Brian Bendis: All That and a Bag of Tricks – Part 2

DT: What’s the process of figuring out what’s the right style for a given project?

BB: You know, you see it in your head and you just try to accomplish it with your hands. That’s true with every craft or art. You see it very clearly in your head, and with a lot of the books of mine that have seen print, I saw them very clearly and I try to accomplish that, and if I can’t accomplish it, you’re not gonna see it.

DT: You working on anything in your head now? Trying to figure out any new styles?

BB: Yeah, the next thing that I draw is gonna be a semi-autobiographical, almost a romantic comedy that’s not very funny or romantic, and it’ll be something I draw in a style that’s somewhere in between the two, that’s the best I can come up with. But we’ll see where I go with it, and that’s what I’m working on now. And when the style is ready, that’s when I’ll put it out. I’m not in any hurry.

DT: So you’re still working on the drawing, even though right now you’re busy with all your writing assignments?

BB: Oh, I like to draw. It’s very clear that as soon as I stopped drawing I became very successful, but I’m gonna ignore that and continue to draw. Also, as soon as I stopped drawing, everyone’s like, “Oh, why don’t you draw?” Oh yeah, now, sure. Eight years, no one was buying the damn things. Now I have a lot more people have discovered my work through my Marvel work and a bunch of other stuff, so . . . but even with my collaborations, it’s vibrant to me to work with people who do things I can’t physically do. Like with Mike Oeming, when I work on Powers, I couldn’t do that style and it needs to be in that style. It has to be that way and that’s the way I saw it. And what he accomplished and what he accomplishes every month on that book is so great for me, and I write differently for him. You know, my bag of tricks gets put away. I’m very addicted to the collaboration, to working with artists with different styles, you know, like working with [Mark] Bagley on Spider-Man or David Mack on Daredevil and the laundry list of artists — both heroes and peers — that I work with on Ultimate Marvel Team-Up. Every month I have to concoct a writing style that matches what that person does, which forces me to come up with a new bag of tricks or alter my bag of tricks for that artist. I chose that job and created that job specifically because I’m addicted to the collaboration.

DT: You mentioned people getting exposed to your earlier work and the stuff that you’ve drawn. Is that something that people have come up to you a lot and said, you know, like “I started reading Ultimate Spider-Man and Daredevil, and now I’ve read Torso?”

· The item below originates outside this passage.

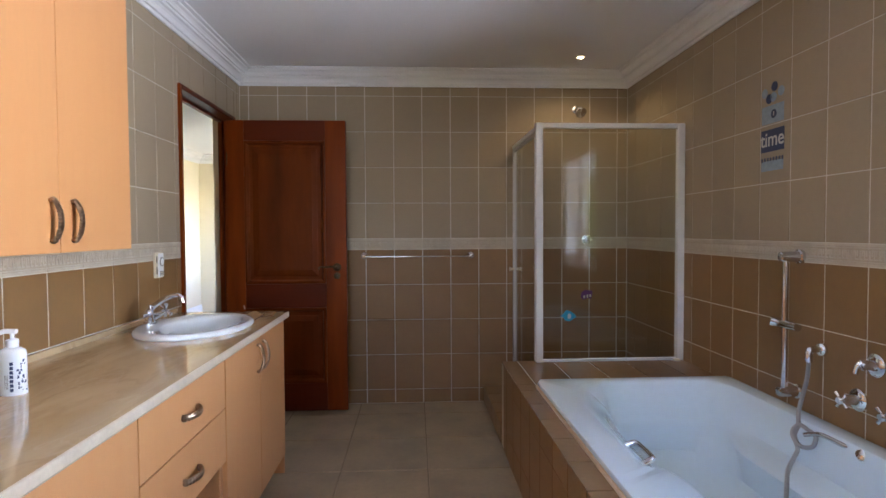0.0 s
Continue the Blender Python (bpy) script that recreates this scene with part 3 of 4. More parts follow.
def sticker(outline, m, thick, material, name, parent, label=""):
    """A thin cut-out: outline in the local xy plane of m, face along local z."""
    k = len(outline)
    bm = loft([[m @ Vector((a, b, 0)) for a, b in outline], [m @ Vector((a, b, thick)) for a, b in outline]], cap0=True, cap1=True)
    return part(name, bm, material, parent, label)


def disc(cx, cy, r, n=16, ry=None):
    return [(cx + r * math.cos(2 * math.pi * i / n), cy + (ry or r) * math.sin(2 * math.pi * i / n)) for i in range(n)]


pz = pose(2.152, SHY - 0.0032, 0.746, 90, 0, 0)
st = thing("fish_sticker", (2.152, SHY, 0.746), "teal leaf-shaped sticker on the shower glass", "sticker")
sticker([(-0.048, 0.0), (-0.030, 0.012), (-0.012, 0.036), (0.010, 0.030), (0.034, 0.012), (0.046, -0.004), (0.030, -0.016), (0.006, -0.030), (-0.018, -0.024), (-0.030, -0.006)], pz, 0.001, M_TEAL, "sticker_body", st)
sticker(disc(0.006, 0.0, 0.010, 12, 0.016), pz @ pose(0, 0, 0.0011), 0.0006, M_VWHITE, "sticker_spot", st)
pz = pose(2.258, SHY - 0.0032, 0.867, 90, 0, 0)
st = thing("flower_sticker", (2.258, SHY, 0.867), "purple and white blot-shaped sticker on the shower glass", "sticker")
sticker([(-0.030, 0.012), (-0.010, 0.030), (0.012, 0.026), (0.032, 0.024), (0.034, 0.002), (0.026, -0.022), (0.004, -0.018), (-0.020, -0.028), (-0.034, -0.010)], pz, 0.001, M_PURPLE, "sticker_body", st)
for cx in (-0.014, 0.004, 0.021):
    sticker(disc(cx, -0.008 + 0.2 * cx, 0.0055, 10, 0.010), pz @ pose(0, 0, 0.0011), 0.0006, M_VWHITE, "sticker_spot", st)

head = thing("wall_shower", (2.44, 0, 2.09), "round chrome shower head on a short wall arm", "shower head")
bm = lathe([(0.003, 0), (0.026, 0), (0.026, 0.004), (0.016, 0.010), (0.003, 0.010)], facing((2.44, -0.0005, 2.105), (0, -1, 0)), 20)
tube(curve([(2.44, -0.004, 2.105), (2.44, -0.05, 2.110), (2.44, -0.085, 2.092)], 5), 0.0105, 10, bm)
part("arm", bm, M_CHROME, head, smooth=45)
part("rose_head", lathe([(0.003, 0), (0.013, 0), (0.016, 0.012), (0.013, 0.022), (0.022, 0.030), (0.038, 0.050), (0.041, 0.062), (0.036, 0.066), (0.003, 0.064)], facing((2.44, -0.080, 2.098), (0.05, -0.75, -0.66)), 24), M_CHROME, head, smooth=40)
valve = thing("shower_valve", (2.52, 0, 1.17), "round chrome shower tap on the tiled wall", "tap")
part("rose", lathe([(0.003, 0), (0.036, 0), (0.034, 0.008), (0.020, 0.012), (0.018, 0.05), (0.003, 0.052)], facing((2.52, -0.0005, 1.17), (0, -1, 0)), 22), M_CHROME, valve, smooth=40)
for a in (0, 90, 180, 270):
    c, s = math.cos(radians(a)), math.sin(radians(a))
    part("cross_arm", tube([(2.52, -0.045, 1.17), (2.52 + 0.034 * c, -0.045, 1.17 + 0.034 * s)], 0.006, 9), M_CHROME, valve, smooth=50)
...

BB: Absolutely. It started when I was working at Todd McFarlane’s company, doing a book called Sam and Twitch. I was given the job because of the strength of my graphic novels that Todd had read. Within that book people started to discover that there was other crime fiction that I did, so they started to pick that up. Then when Powers started, because that’s a color series . . . there are some people that, they need a lot of push to pick up black and white. There’s a lot of people that don’t understand what black and white comics are, or why they’re in black and white. Some people think they’re unfinished, which is kind of funny. So you’ve really gotta sort of win their trust over, to get them to buy them. And that’s happened to me a lot over the last couple of years, with people that never bought a black and white comic, because of Spider-Man or Daredevil, they’re picking it up, you know, or they go, “How bad can it be, I love Spider-Man, right?” If there’s anything I’m proud of, there’s a couple of things I’m pretty proud of over the last couple of years, but . . . there’s always that one book that’s the bridge book for people that discover comics in a new way. Like, they only bought superheroes and then they take a plunge one day and buy something that’s not superheroes and then that whole world opens for them, and I remember what those books were for me when I was a kid, and I’m very happy to have been that book for a few people. That makes me feel like I’ve accomplished a lot. Or they see the artwork in Marvel Team-Up by an artist that I yanked out of indy comics for a month to do a fun Marvel book with me, and they’re like, “Oh I didn’t know you could draw a Marvel character that way,” and then they go look for that person’s work, and that’s kind of exciting. A lot of my friends get very angry, they’re like, “Why won’t people buy black and white, why won’t people blah blah blah?” I go, “All right, we’ll go to them. I’m gonna get ’em!” One way or another. So you know, it’s kind of cool, because I’ve done all this work for eight years that’s still work I’m proud of, it’s out, it’s ready, it’s printed. And you know . . . they find it now, hey, it’s free money for me.